** Stated exercise **
Reproduce the listing word for word, leaving every picture behind.
=-=-=-=-=
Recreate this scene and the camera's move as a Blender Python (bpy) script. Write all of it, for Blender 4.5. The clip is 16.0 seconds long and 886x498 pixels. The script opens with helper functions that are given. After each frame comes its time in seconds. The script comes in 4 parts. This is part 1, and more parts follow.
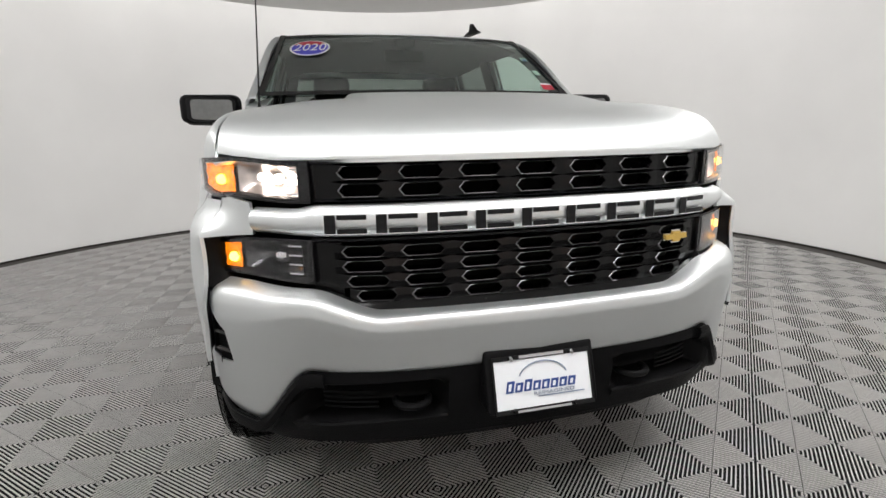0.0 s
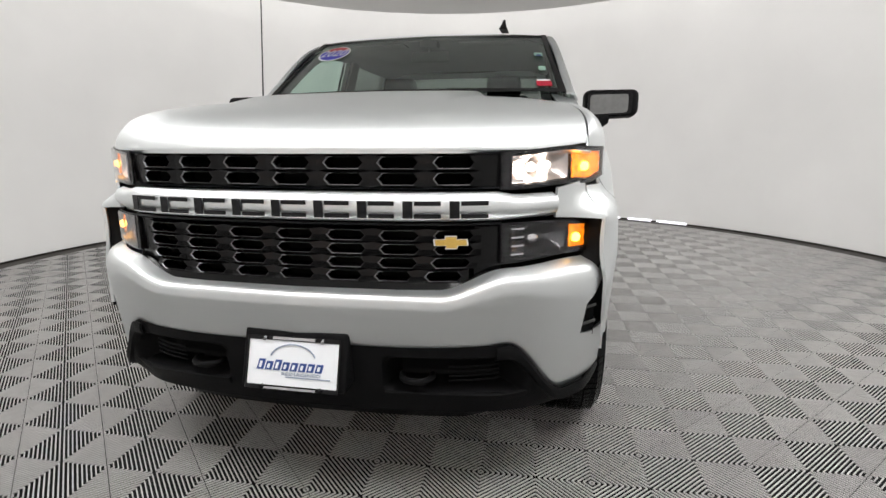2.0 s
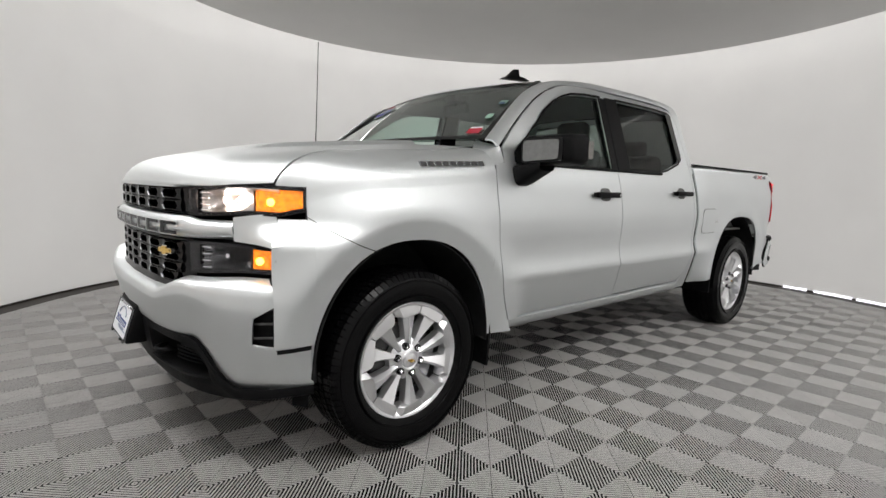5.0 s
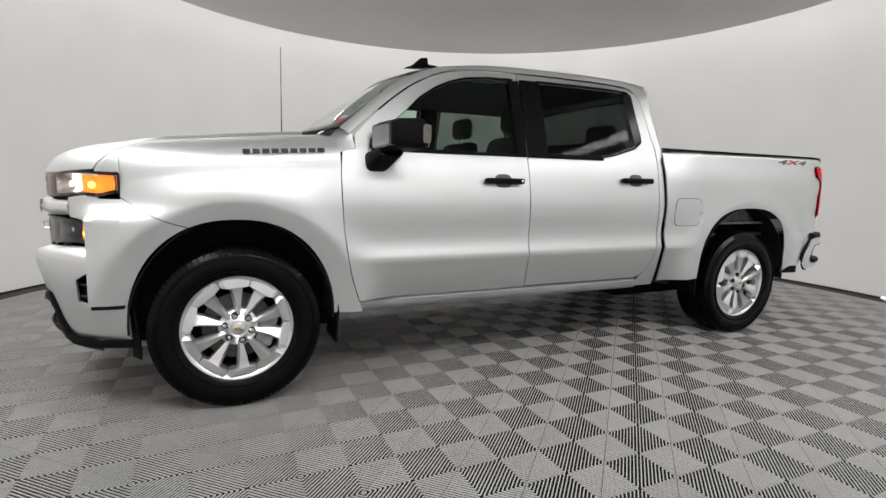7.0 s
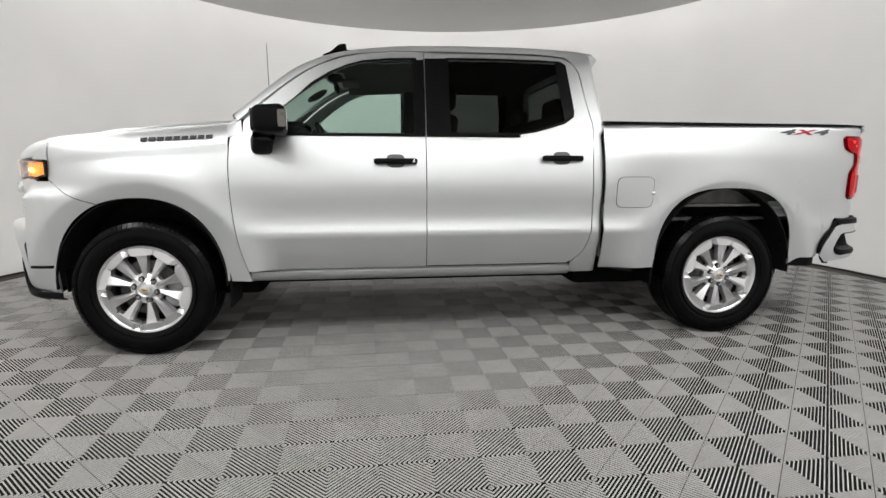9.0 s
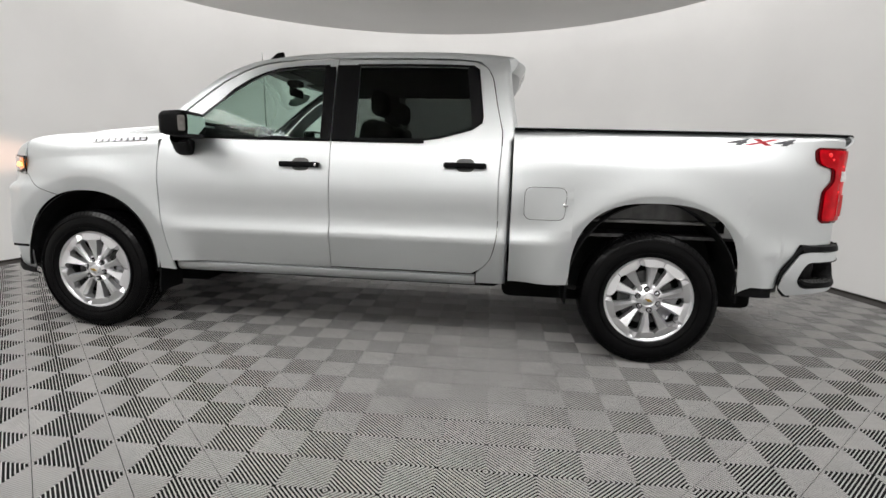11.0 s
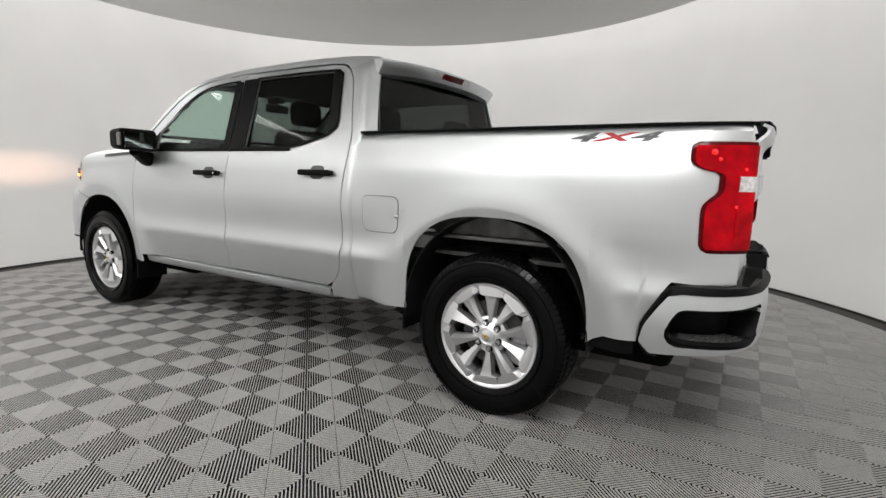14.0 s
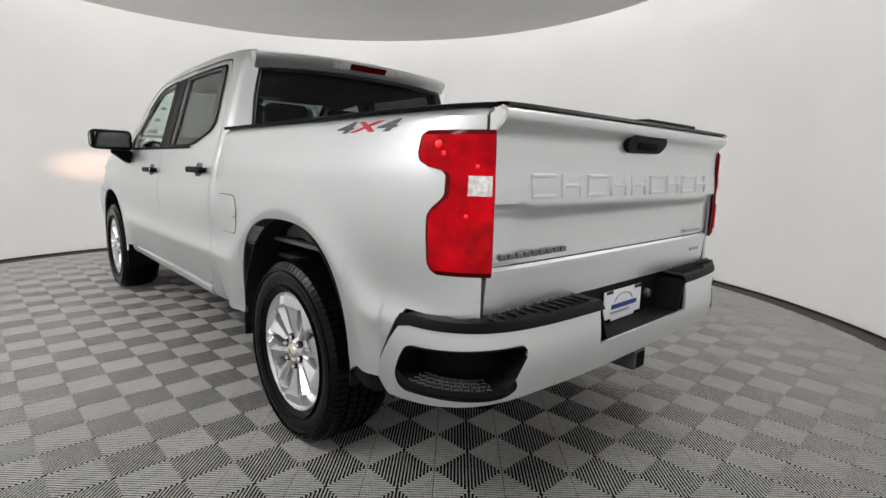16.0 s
=-=-=-=-=
** Exercise response **
Recreate this scene and the camera's move as a Blender Python (bpy) script. Write all of it, for Blender 4.5. The clip is 16.0 seconds long and 886x498 pixels. The script opens with helper functions that are given. After each frame comes its time in seconds. The script comes in 4 parts. This is part 1, and more parts follow.
0.0 s
2.0 s
5.0 s
7.0 s
9.0 s
11.0 s
14.0 s
16.0 s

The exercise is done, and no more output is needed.